Using Learning Plans in the Digital Classroom
Hey, y'all! Are you looking for a plan for your virtual learners or your independent workers in your classroom? Are you needing a way to differentiate and give your students choice without having to create ten different activities? Learning plans may be your solution.
Learning plans are not necessarily a new thing, but they are a different way of thinking about old strategies. It's a way of taking a direct instruction lesson, an "I do/We do/You do" lesson, and menu choice boards and mesh them all together.
The first part of a learning plan are the objectives, essential question(s), and learning progressions. If you're teaching emergent and beginning readers, you'll have to go over these things with your littles. If your students are old enough to read and understand things, you may only have to go over this part with them the first few times they see it.
Even with older kids though, I still spend several weeks discussing what these things mean and what students need to do to monitor their learning. I've included pre-assessments in learning plans before to help my kids monitor their progress, but not all topics require it.

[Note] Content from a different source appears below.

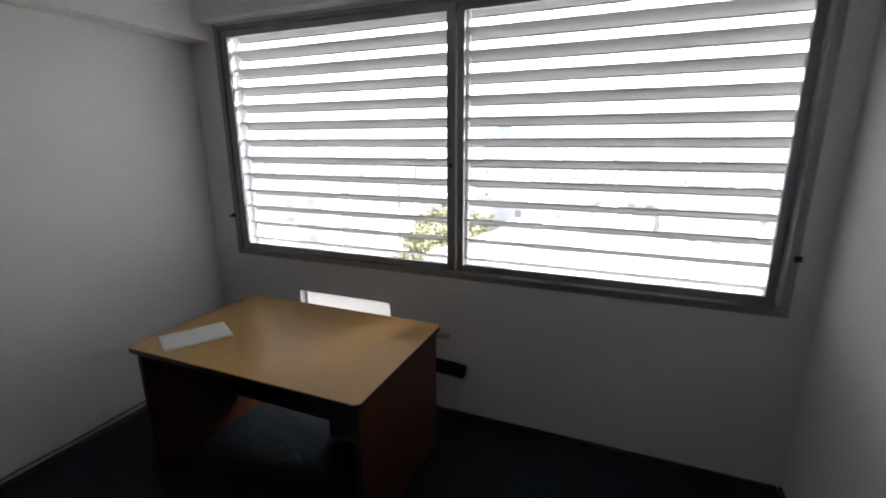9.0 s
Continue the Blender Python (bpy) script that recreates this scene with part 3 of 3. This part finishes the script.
def building(x, y, w, d, top, turn, label, windows=True, pitch=3.2):
    b = thing("building", pose(x, y, GROUND, 0, 0, turn), label, "building", "city buildings")
    h = top - GROUND
    part("wall", box(-w / 2, w / 2, -d / 2, d / 2, 0, h), PLASTER, b)
    part("roof", box(-w / 2 + 0.25, w / 2 - 0.25, -d / 2 + 0.25, d / 2 - 0.25, h, h + 0.15), ROOFING, b)
    par = boxes((-w / 2, w / 2, -d / 2, -d / 2 + 0.25, h, h + 0.7), (-w / 2, w / 2, d / 2 - 0.25, d / 2, h, h + 0.7), (-w / 2, -w / 2 + 0.25, -d / 2 + 0.25, d / 2 - 0.25, h, h + 0.7), (w / 2 - 0.25, w / 2, -d / 2 + 0.25, d / 2 - 0.25, h, h + 0.7))
    part("parapet", par, PLASTER, b)
    s = rnd.uniform(1.2, 2.6)
    part("roof_hut", box(-w * 0.2 - s, -w * 0.2 + s, -s, s, h + 0.15, h + 0.15 + rnd.uniform(1.4, 2.8)), PLASTER, b)
    for k in range(2):
        tx, ty, tr = w * rnd.uniform(0.0, 0.4), d * rnd.uniform(-0.36, 0.36), rnd.uniform(0.5, 0.8)
        part("water_tank", lathe([(tr, h + 0.15), (tr, h + 1.5), (tr * 0.4, h + 1.75)], 12), ROOFING if k else PLASTIC, b, at=pose(tx, ty, 0))
    wx = w * rnd.uniform(-0.1, 0.2)
    part("roof_wall", box(wx - 0.1, wx + 0.1, -d / 2 + 0.25, d * 0.3, h + 0.15, h + rnd.uniform(0.7, 1.3)), PLASTER, b)
    if windows:
        n = max(2, int(w / 3.4))
        for k in range(min(5, int(h / pitch))):
            for i in range(n):
                part("window", WINDOW_MESH, CITYGLASS, b, at=pose(-w / 2 + (i + 0.5) * w / n, -d / 2, h - 1.9 - k * pitch))
    return b


near = building(-0.6, 39.5, 30, 19, -9.2, -14, "long low pale building with a flat roof and wide glazing", windows=False)
for i in range(9):
    part("window", box(-14.2 + i * 3.2, -11.6 + i * 3.2, -9.56, -9.45, 10.6, 13.0), CITYGLASS, near)
    part("pillar", box(-11.55 + i * 3.2, -11.15 + i * 3.2, -9.75, -9.5, 9.6, 13.2), PLASTER, near)
ac = part("air_conditioner", box(-9.0, -8.1, -9.95, -9.56, 10.0, 10.7, 0.03), PLASTIC, near, "white outdoor air-conditioner unit")
part("fan_grille", lathe([(0.24, -9.97), (0.24, -9.95)], 20, "y"), BLACK, ac, at=pose(-8.65, 0, 10.35))
building(-58, 63, 15, 12, -6.8, 20, "grey apartment block with rows of windows")
building(-48, 41, 12, 10, -10.5, 20, "white rendered block seen over the roofs")
spots = [(-58, 63, 13), (-48, 41, 8), (-1, 39, 24), (-27, 58, 15), (-33, 76, 10)]
tries = 0
while len(spots) < 130 and tries < 9000:
    tries += 1
    y = rnd.uniform(30, 270)
    x = rnd.uniform(-1.7 * y - 10, 0.35 * y + 15)
    w, d = rnd.uniform(7, 15), rnd.uniform(7, 13)
    if any((x - a) ** 2 + (y - c) ** 2 < (r + max(w, d) * 0.55) ** 2 for a, c, r in spots):
        continue
    spots.append((x, y, max(w, d) * 0.55))
    top = rnd.choice((-18, -16, -14, -13, -11, -9)) + rnd.uniform(-1, 1) + (y - 60) * 0.018
    building(x, y, w, d, top, rnd.choice((-14, 76)) + rnd.uniform(-3, 3), rnd.choice(("pale rendered city block with a flat roof", "low grey house block with a rooftop hut", "off-white apartment block among low roofs")))
far = bmesh.new()
for i in range(900):
    y = rnd.uniform(280, 1400)
    x = rnd.uniform(-1.6 * y, 0.6 * y)
    w, d = rnd.uniform(12, 34), rnd.uniform(10, 24)
    top = -16 + rnd.random() ** 3 * 26 + (y - 280) * 0.006
    a = rnd.choice((-0.25, 1.32))
    m = Matrix.Translation((x, y, (top + GROUND) / 2)) @ Matrix.Rotation(a, 4, "Z") @ Matrix.Diagonal((w, d, top - GROUND, 1))
    bmesh.ops.create_cube(far, size=1, matrix=m)
tagged(new("far_city", mesh_of("far_city", far, PLASTER)), "hazy far city of pale blocks to the horizon", "city", "", "stuff")
tower = thing("glass_tower", pose(-310, 1200, GROUND), "single bluish glass tower on the horizon", "tower")
bm = box(-17, 17, -14, 14, 0, 58)
part("shaft", bm, TOWERBLUE, tower)
bm = box(-17, 17, -14, 14, 58, 80)
for v in bm.verts:
    if v.co.z > 70:
        v.co.x = v.co.x * 0.45 - 3
part("crown", bm, TOWERBLUE, tower)


def tree(x, y, top, spread, seed):
    r = random.Random(seed)
    t = thing("tree", pose(x, y, GROUND), "broad yellowish green street tree between the buildings", "tree", "street trees")
    h = top - GROUND
    bm = lathe([(0.38, 0), (0.28, h * 0.25), (0.2, h * 0.5), (0.08, h * 0.8)], 10)
    for k in range(6):
        a, z = r.uniform(0, 6.28), h * r.uniform(0.35, 0.55)
        limb = tube([(0, 0, z), (math.cos(a) * spread * 0.4, math.sin(a) * spread * 0.4, z + h * 0.15), (math.cos(a) * spread * 0.75, math.sin(a) * spread * 0.75, z + h * 0.25)], 0.09, 6)
        me = bpy.data.meshes.new("limb")
        limb.to_mesh(me)
        limb.free()
        bm.from_mesh(me)
    part("trunk", bm, BARK, t)
    verts, faces = [], []
    clumps = [(r.gauss(0, 0.42) * spread, r.gauss(0, 0.42) * spread, h * 0.72 + r.gauss(0, 0.13) * h, r.uniform(0.5, 1.3)) for _ in range(80)]
    for cx, cy, cz, cr in clumps:
        for _ in range(46):
            p = Vector((r.gauss(0, 1), r.gauss(0, 1), r.gauss(0, 0.8))).normalized() * cr * r.uniform(0.6, 1.1) + Vector((cx, cy, cz))
            u = Vector((r.uniform(-1, 1), r.uniform(-1, 1), r.uniform(-0.6, 0.6))).normalized() * 0.34
            w = u.cross(Vector((r.uniform(-1, 1), r.uniform(-1, 1), r.uniform(-1, 1)))).normalized() * 0.22
            k = len(verts)
            verts += [p - u, p - w, p + u, p + w]
            faces.append((k, k + 1, k + 2, k + 3))
    me = bpy.data.meshes.new("crown")
    me.from_pydata([tuple(v) for v in verts], [], faces)
    me.materials.append(LEAF)
    part("crown", me, LEAF, t)


for i, (x, y, top, s) in enumerate(((-20.5, 42, -14.2, 4.2), (-18.5, 35, -15.6, 3.8), (-20, 29, -17.0, 3.6), (-26, 44, -15.0, 4.2), (-29, 50, -14.4, 4.2), (-23, 50, -13.2, 4.0), (-26, 58, -13.5, 4.2), (-31, 66, -13.0, 4.5), (-35, 75, -13.4, 4.5), (-24, 68, -14.0, 4.2), (-29, 82, -13.5, 4.5), (-19, 56, -15.0, 3.6), (-40, 88, -14, 4.6))):
    tree(x, y, top, s, 30 + i)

For this example, I stuck with a basic skill, but you could use anything from "identify the letters in the alphabet" to "explain the causes and consequences of the Civil War" or "develop a proof that [insert math strategy] is an effective way of solving these equations." They really are that versatile.

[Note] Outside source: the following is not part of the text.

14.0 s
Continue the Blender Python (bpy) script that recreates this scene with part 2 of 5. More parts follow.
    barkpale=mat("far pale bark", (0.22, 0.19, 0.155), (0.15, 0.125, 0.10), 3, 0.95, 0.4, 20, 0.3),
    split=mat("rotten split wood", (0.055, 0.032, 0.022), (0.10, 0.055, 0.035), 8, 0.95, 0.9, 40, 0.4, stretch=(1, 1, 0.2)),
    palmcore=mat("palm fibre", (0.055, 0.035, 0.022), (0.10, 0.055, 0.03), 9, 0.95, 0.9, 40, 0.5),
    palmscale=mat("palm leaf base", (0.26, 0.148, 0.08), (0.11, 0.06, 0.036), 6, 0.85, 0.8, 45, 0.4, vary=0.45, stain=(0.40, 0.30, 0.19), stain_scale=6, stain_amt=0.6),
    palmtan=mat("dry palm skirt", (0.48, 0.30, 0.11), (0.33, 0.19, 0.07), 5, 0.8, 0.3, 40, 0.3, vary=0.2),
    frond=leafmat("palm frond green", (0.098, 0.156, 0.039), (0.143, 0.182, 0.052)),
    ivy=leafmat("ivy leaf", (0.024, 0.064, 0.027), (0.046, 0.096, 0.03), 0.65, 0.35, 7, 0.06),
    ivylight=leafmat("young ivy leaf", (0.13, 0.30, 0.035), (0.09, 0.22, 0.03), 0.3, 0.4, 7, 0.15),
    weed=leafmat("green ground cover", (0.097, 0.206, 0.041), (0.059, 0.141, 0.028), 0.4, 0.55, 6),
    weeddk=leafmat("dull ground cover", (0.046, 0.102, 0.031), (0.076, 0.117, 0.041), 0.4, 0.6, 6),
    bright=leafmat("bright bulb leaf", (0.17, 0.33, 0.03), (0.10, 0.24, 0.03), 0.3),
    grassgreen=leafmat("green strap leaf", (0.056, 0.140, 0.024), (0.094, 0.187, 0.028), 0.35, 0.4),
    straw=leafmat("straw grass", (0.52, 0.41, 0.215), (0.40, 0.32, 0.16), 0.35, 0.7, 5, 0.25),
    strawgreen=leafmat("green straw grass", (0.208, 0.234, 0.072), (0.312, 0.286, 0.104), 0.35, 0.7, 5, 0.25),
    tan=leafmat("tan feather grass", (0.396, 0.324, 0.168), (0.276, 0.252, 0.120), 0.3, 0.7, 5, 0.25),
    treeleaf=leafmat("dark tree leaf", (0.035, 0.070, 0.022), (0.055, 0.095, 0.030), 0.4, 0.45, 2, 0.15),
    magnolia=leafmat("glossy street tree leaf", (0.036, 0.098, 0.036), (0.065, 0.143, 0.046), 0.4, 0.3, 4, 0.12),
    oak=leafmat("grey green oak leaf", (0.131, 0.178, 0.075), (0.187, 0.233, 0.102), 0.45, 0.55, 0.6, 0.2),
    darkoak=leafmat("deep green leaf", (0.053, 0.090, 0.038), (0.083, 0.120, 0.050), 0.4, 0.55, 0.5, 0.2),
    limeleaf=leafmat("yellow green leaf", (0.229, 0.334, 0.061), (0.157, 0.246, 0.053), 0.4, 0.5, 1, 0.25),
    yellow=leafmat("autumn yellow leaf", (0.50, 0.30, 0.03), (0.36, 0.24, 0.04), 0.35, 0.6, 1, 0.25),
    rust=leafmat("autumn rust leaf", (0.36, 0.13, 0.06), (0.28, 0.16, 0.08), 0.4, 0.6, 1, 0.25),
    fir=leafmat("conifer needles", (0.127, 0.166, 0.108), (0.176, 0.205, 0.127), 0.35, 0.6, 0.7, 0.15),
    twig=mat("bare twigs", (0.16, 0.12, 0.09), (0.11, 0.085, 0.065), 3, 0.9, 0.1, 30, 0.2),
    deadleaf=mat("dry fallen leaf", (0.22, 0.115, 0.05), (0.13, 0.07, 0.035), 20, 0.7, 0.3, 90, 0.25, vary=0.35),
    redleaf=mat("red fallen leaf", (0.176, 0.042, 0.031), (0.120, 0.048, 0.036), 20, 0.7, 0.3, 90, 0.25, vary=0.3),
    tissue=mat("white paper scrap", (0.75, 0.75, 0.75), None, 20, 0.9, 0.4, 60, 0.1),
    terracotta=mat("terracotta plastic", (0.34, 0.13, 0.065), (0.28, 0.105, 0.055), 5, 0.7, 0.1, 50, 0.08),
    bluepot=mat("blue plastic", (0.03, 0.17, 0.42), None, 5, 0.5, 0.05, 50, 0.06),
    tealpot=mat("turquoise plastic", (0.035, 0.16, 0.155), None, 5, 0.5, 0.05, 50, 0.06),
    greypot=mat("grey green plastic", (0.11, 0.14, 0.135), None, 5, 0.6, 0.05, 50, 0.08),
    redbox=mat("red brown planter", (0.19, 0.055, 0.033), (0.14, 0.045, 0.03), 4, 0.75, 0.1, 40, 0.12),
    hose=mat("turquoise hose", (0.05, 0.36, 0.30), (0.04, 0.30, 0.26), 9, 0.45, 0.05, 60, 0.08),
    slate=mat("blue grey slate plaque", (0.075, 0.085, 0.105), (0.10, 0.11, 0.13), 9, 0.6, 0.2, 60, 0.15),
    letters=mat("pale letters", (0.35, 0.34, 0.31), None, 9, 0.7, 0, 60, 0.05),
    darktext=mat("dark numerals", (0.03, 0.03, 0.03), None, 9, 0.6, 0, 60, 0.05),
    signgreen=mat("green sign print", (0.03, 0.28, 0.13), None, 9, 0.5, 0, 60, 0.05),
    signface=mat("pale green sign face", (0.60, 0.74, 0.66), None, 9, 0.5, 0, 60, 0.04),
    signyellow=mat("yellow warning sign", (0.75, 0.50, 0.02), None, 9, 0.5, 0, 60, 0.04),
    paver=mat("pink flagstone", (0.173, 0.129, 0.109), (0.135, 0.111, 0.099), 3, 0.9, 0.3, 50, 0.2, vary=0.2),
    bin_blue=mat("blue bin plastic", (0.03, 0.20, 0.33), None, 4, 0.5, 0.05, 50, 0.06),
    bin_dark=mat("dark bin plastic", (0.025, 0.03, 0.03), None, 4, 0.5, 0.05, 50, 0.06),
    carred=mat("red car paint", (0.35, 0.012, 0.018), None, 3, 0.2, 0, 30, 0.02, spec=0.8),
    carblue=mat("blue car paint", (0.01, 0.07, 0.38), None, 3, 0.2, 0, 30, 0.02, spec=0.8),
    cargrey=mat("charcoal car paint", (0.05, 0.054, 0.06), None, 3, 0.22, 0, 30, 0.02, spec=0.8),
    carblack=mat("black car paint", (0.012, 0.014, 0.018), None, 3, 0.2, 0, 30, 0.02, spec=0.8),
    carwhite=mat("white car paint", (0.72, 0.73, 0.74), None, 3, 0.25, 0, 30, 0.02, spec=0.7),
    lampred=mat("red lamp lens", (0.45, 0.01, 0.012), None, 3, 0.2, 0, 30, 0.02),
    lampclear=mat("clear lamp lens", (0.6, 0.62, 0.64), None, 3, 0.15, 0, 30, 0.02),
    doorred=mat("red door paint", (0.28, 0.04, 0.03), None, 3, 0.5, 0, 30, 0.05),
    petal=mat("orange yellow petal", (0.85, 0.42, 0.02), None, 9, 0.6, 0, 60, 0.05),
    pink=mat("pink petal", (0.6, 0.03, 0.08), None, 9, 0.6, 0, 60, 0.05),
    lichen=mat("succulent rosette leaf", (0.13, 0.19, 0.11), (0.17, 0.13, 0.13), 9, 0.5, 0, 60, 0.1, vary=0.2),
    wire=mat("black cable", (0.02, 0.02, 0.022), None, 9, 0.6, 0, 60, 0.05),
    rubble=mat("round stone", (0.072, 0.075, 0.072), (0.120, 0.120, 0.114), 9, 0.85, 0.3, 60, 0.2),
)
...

The next part of the learning plan is the learn about it section. This section can include videos, articles, links to websites, lessons in your school's curriculum to do, or any other relevant activity that is delivering content to students. The point of this part is not to "assign" a specific lesson to students but to give students choice in how they are going to receive content. Students shouldn't *have* to complete all the things in this section but should be encouraged to maybe do a minimum of two items from this menu.

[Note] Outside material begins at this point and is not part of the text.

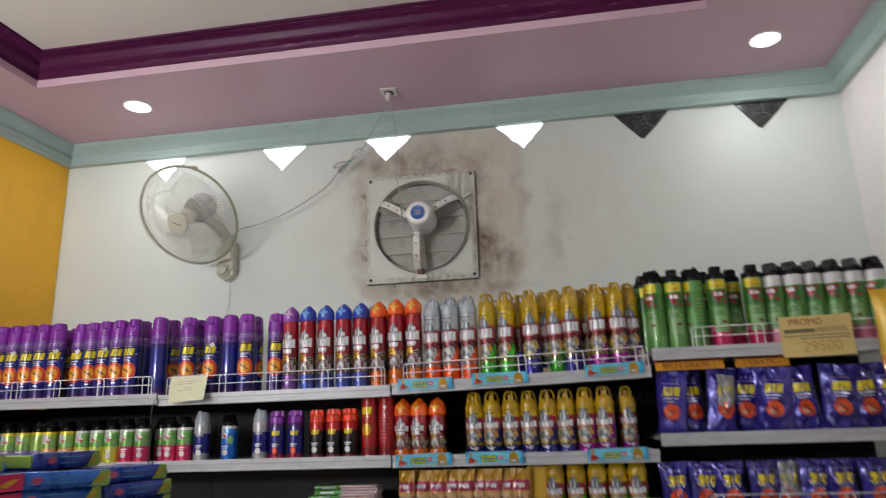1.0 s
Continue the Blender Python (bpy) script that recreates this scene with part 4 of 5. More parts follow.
# middle shelf, small cans
Z2 = 1.4485
GREEN = (0.20, 0.46, 0.11)
kinds = {
    "yellow": small_can(0.155, "black", [(0, (0.70, 0.66, 0.10)), (0.5, GREEN), (0.84, (0.30, 0.52, 0.20)), (0.91, (0.70, 0.72, 0.66))], "small green and yellow spray can with black cap", key="yellow"),
    "peach": small_can(0.155, "black", [(0, (0.78, 0.40, 0.14)), (0.48, (0.32, 0.50, 0.14)), (0.84, (0.45, 0.52, 0.14)), (0.91, (0.74, 0.62, 0.05))], "small orange and yellow-green spray can with black cap", key="peach"),
    "lavender": small_can(0.155, "black", [(0, (0.36, 0.30, 0.52)), (0.45, (0.40, 0.54, 0.16)), (0.90, (0.72, 0.64, 0.08))], "small lavender and lime spray can with black cap", key="lavender"),
    "pink": small_can(0.155, "black", [(0, (0.70, 0.06, 0.20)), (0.48, GREEN), (0.84, (0.28, 0.50, 0.22)), (0.91, (0.74, 0.75, 0.73))], "small green and pink spray can with black cap", key="pink"),
    "blue": small_can(0.155, "black", [(0, (0.03, 0.22, 0.62)), (0.8, (0.04, 0.3, 0.7)), (0.9, (0.7, 0.7, 0.7))], "small bright blue spray can with black cap", key="blue"),
    "silver": small_can(0.170, "silver", [(0, (0.45, 0.45, 0.45)), (0.2, C["navy"]), (0.72, (0.5, 0.5, 0.5))], "small navy and silver spray can with silver cap", capname="ring", mark=P_SIL, key="silver"),
    "violet": small_can(0.160, "purple", [(0, (0.4, 0.03, 0.08)), (0.15, C["navy"]), (0.85, (0.10, 0.02, 0.2))], "small navy spray can with purple cap and orange spot", capname="notched", mark=P_YEL, key="violet"),
    "red": small_can(0.160, "red", [(0, (0.25, 0.02, 0.02)), (0.1, (0.03, 0.02, 0.03)), (0.5, (0.05, 0.02, 0.03)), (0.75, (0.5, 0.02, 0.02))], "small dark spray can with bright red cap", capname="notched", mark=P_YEL, key="red"),
}
for key, xs in (("blue", [-2.143]), ("lavender", [-2.08, -2.023]), ("yellow", [-1.785, -1.722, -1.665]), ("peach", [-1.912, -1.848]), ("pink", [-1.605, -1.541, -1.435, -1.376]), ("silver", [-1.312, -1.090]), ("violet", [-1.030, -0.962])):
    place(kinds[key], row(xs, 3.062, face=0, spread=6, z=Z2))
place(kinds["blue"], [(-1.211, 3.066, Z2, -8)])
place(kinds["lavender"], [(-1.967, 3.07, Z2, 120)])
place(kinds["red"], row([-0.886, -0.824, -0.766], 3.060, face=0, spread=4, z=Z2))
place(kinds["pink"], row([-2.11 + 0.075 * i for i in range(9)], 3.135, z=Z2))
# tall red cans
M_REDCAN = banded("red_printed_tall_can", [(0, (0.30, 0.012, 0.016)), (0.03, (0.44, 0.014, 0.02)), (0.2, (0.40, 0.012, 0.018))], rough=0.35, metal=0.1, coat=0.4, speck=0.12)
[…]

After the students do the learn about it section, they move on to the practice it section. Again, this is more of a menu than a to-do list. Students can choose which games to play, activities to do, etc. This section isn't graded. It's more of the guided practice part of a lesson.
Finally, students show that they've learned the material by completing their evidence of learning. In this example, students have two choices, but like with any other menu, there could be multiple ways for students to demonstrate learning.
In my Google Classroom, I post the choices as one assignment and in the directions, I remind students that they only have to complete one of the 2-3 tasks. Do I still have kids complete all of the choices? Yes. Not everyone follows directions, but you already know that.
So how do learning plans benefit students?
- Students have choice in how they learn the material.
- Students have choice in how they practice the material.
- Students have choice in how they illustrate their understanding of concepts.
- Students gain independence in their learning.
- Students develop skills to help them self-monitor their learning (they can always go back to the learn about it section if they are struggling with the practice part).
- Lessons can easily be differentiated for different skill levels.
How do learning plans benefit teachers?
- Again, they can be easily differentiated.
- Providing students with choice increases engagement.
- The responsibility for learning falls on the students--you become more of a facilitator of learning and the students have to do the hard work.
- Provides a predictable structure for online learning.
This concept of learning plans is not my original idea. However, it is one that can be easily used by any teacher at any grade level.
In upper grades, I've seen learning plans on a Google Doc and students learn how to read through all the things to find what they need. In younger grades, I tend to break each part down into its own slide on Google Slides so the kids understand what they're looking at more easily. I've even added additional text boxes to show students which parts they should work through on each day so that they don't get overwhelmed and jump straight to the end.
Many students want to jump straight to the evidence of learning without doing any of the work to learn. In most cases, this is extremely evident. I tell my students, "Going straight to the evidence of learning without doing the learning about it section first is like opening a book and reading the last chapter. You have no idea what the whole story is when you do that."
So yes, it takes training, just like everything else in the classroom. But when they finally get it, you can really do amazing things.